[Start of Dataset content]

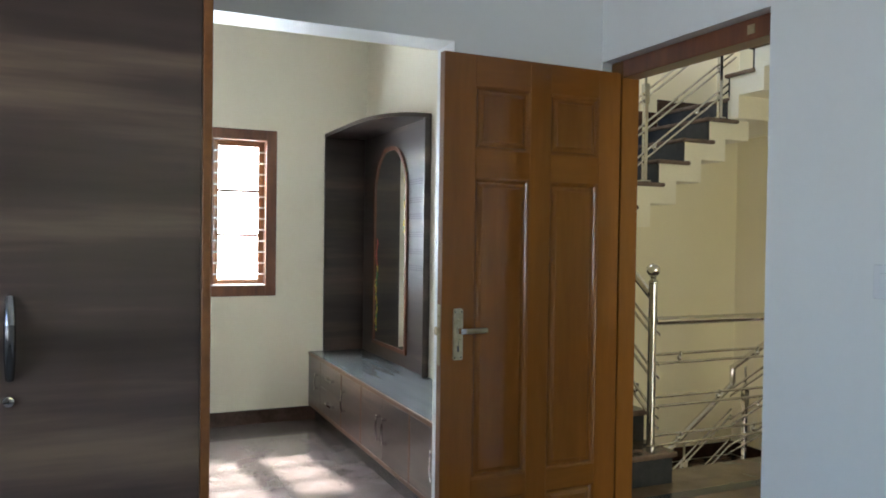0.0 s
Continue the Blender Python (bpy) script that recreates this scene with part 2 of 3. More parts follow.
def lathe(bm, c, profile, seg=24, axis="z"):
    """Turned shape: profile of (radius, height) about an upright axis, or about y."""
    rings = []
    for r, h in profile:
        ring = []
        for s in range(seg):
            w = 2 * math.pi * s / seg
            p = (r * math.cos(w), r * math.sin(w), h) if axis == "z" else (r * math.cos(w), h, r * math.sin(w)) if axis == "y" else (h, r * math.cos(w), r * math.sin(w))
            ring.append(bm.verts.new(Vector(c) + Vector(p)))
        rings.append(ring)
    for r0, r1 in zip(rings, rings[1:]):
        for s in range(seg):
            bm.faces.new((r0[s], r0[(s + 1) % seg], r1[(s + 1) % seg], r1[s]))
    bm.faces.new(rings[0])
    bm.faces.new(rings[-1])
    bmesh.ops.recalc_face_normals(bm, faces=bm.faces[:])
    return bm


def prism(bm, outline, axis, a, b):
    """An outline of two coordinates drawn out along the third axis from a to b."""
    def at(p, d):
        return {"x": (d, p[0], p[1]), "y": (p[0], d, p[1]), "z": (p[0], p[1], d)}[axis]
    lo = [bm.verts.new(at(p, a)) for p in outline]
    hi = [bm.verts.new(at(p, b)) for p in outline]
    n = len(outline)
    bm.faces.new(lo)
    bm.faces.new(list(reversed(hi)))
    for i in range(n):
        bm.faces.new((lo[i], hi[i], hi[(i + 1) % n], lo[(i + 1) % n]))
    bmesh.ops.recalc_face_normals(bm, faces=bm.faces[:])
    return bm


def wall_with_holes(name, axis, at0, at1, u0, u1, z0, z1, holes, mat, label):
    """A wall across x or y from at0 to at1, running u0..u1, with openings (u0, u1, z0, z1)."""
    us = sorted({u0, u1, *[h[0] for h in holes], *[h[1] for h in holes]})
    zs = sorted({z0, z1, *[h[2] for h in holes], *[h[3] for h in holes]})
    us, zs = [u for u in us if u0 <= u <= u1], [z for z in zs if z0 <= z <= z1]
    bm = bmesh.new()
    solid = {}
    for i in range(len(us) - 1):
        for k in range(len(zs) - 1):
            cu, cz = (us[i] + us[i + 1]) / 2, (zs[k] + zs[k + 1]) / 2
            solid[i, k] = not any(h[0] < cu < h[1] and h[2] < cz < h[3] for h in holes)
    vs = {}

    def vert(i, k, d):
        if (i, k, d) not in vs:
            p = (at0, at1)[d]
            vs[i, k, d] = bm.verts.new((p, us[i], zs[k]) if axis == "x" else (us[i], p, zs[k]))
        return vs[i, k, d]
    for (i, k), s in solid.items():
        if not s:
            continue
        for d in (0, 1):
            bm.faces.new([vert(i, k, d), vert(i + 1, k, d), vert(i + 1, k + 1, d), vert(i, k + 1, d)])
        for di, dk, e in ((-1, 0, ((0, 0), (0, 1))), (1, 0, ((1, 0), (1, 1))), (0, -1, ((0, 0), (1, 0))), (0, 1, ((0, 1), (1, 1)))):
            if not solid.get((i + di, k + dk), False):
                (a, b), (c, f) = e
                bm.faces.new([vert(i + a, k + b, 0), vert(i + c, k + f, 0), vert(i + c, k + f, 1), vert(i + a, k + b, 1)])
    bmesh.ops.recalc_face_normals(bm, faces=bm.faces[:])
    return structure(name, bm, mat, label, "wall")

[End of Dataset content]

▶ **What is required**
Produce an exact copy of each line of data, skipping embedded images.

▶ **Solution for this problem**
0.0 s
Continue the Blender Python (bpy) script that recreates this scene with part 2 of 3. More parts follow.
def lathe(bm, c, profile, seg=24, axis="z"):
    """Turned shape: profile of (radius, height) about an upright axis, or about y."""
    rings = []
    for r, h in profile:
        ring = []
        for s in range(seg):
            w = 2 * math.pi * s / seg
            p = (r * math.cos(w), r * math.sin(w), h) if axis == "z" else (r * math.cos(w), h, r * math.sin(w)) if axis == "y" else (h, r * math.cos(w), r * math.sin(w))
            ring.append(bm.verts.new(Vector(c) + Vector(p)))
        rings.append(ring)
    for r0, r1 in zip(rings, rings[1:]):
        for s in range(seg):
            bm.faces.new((r0[s], r0[(s + 1) % seg], r1[(s + 1) % seg], r1[s]))
    bm.faces.new(rings[0])
    bm.faces.new(rings[-1])
    bmesh.ops.recalc_face_normals(bm, faces=bm.faces[:])
    return bm


def prism(bm, outline, axis, a, b):
    """An outline of two coordinates drawn out along the third axis from a to b."""
    def at(p, d):
        return {"x": (d, p[0], p[1]), "y": (p[0], d, p[1]), "z": (p[0], p[1], d)}[axis]
    lo = [bm.verts.new(at(p, a)) for p in outline]
    hi = [bm.verts.new(at(p, b)) for p in outline]
    n = len(outline)
    bm.faces.new(lo)
    bm.faces.new(list(reversed(hi)))
    for i in range(n):
        bm.faces.new((lo[i], hi[i], hi[(i + 1) % n], lo[(i + 1) % n]))
    bmesh.ops.recalc_face_normals(bm, faces=bm.faces[:])
    return bm


def wall_with_holes(name, axis, at0, at1, u0, u1, z0, z1, holes, mat, label):
    """A wall across x or y from at0 to at1, running u0..u1, with openings (u0, u1, z0, z1)."""
    us = sorted({u0, u1, *[h[0] for h in holes], *[h[1] for h in holes]})
    zs = sorted({z0, z1, *[h[2] for h in holes], *[h[3] for h in holes]})
    us, zs = [u for u in us if u0 <= u <= u1], [z for z in zs if z0 <= z <= z1]
    bm = bmesh.new()
    solid = {}
    for i in range(len(us) - 1):
        for k in range(len(zs) - 1):
            cu, cz = (us[i] + us[i + 1]) / 2, (zs[k] + zs[k + 1]) / 2
            solid[i, k] = not any(h[0] < cu < h[1] and h[2] < cz < h[3] for h in holes)
    vs = {}

    def vert(i, k, d):
        if (i, k, d) not in vs:
            p = (at0, at1)[d]
            vs[i, k, d] = bm.verts.new((p, us[i], zs[k]) if axis == "x" else (us[i], p, zs[k]))
        return vs[i, k, d]
    for (i, k), s in solid.items():
        if not s:
            continue
        for d in (0, 1):
            bm.faces.new([vert(i, k, d), vert(i + 1, k, d), vert(i + 1, k + 1, d), vert(i, k + 1, d)])
        for di, dk, e in ((-1, 0, ((0, 0), (0, 1))), (1, 0, ((1, 0), (1, 1))), (0, -1, ((0, 0), (1, 0))), (0, 1, ((0, 1), (1, 1)))):
            if not solid.get((i + di, k + dk), False):
                (a, b), (c, f) = e
                bm.faces.new([vert(i + a, k + b, 0), vert(i + c, k + f, 0), vert(i + c, k + f, 1), vert(i + a, k + b, 1)])
    bmesh.ops.recalc_face_normals(bm, faces=bm.faces[:])
    return structure(name, bm, mat, label, "wall")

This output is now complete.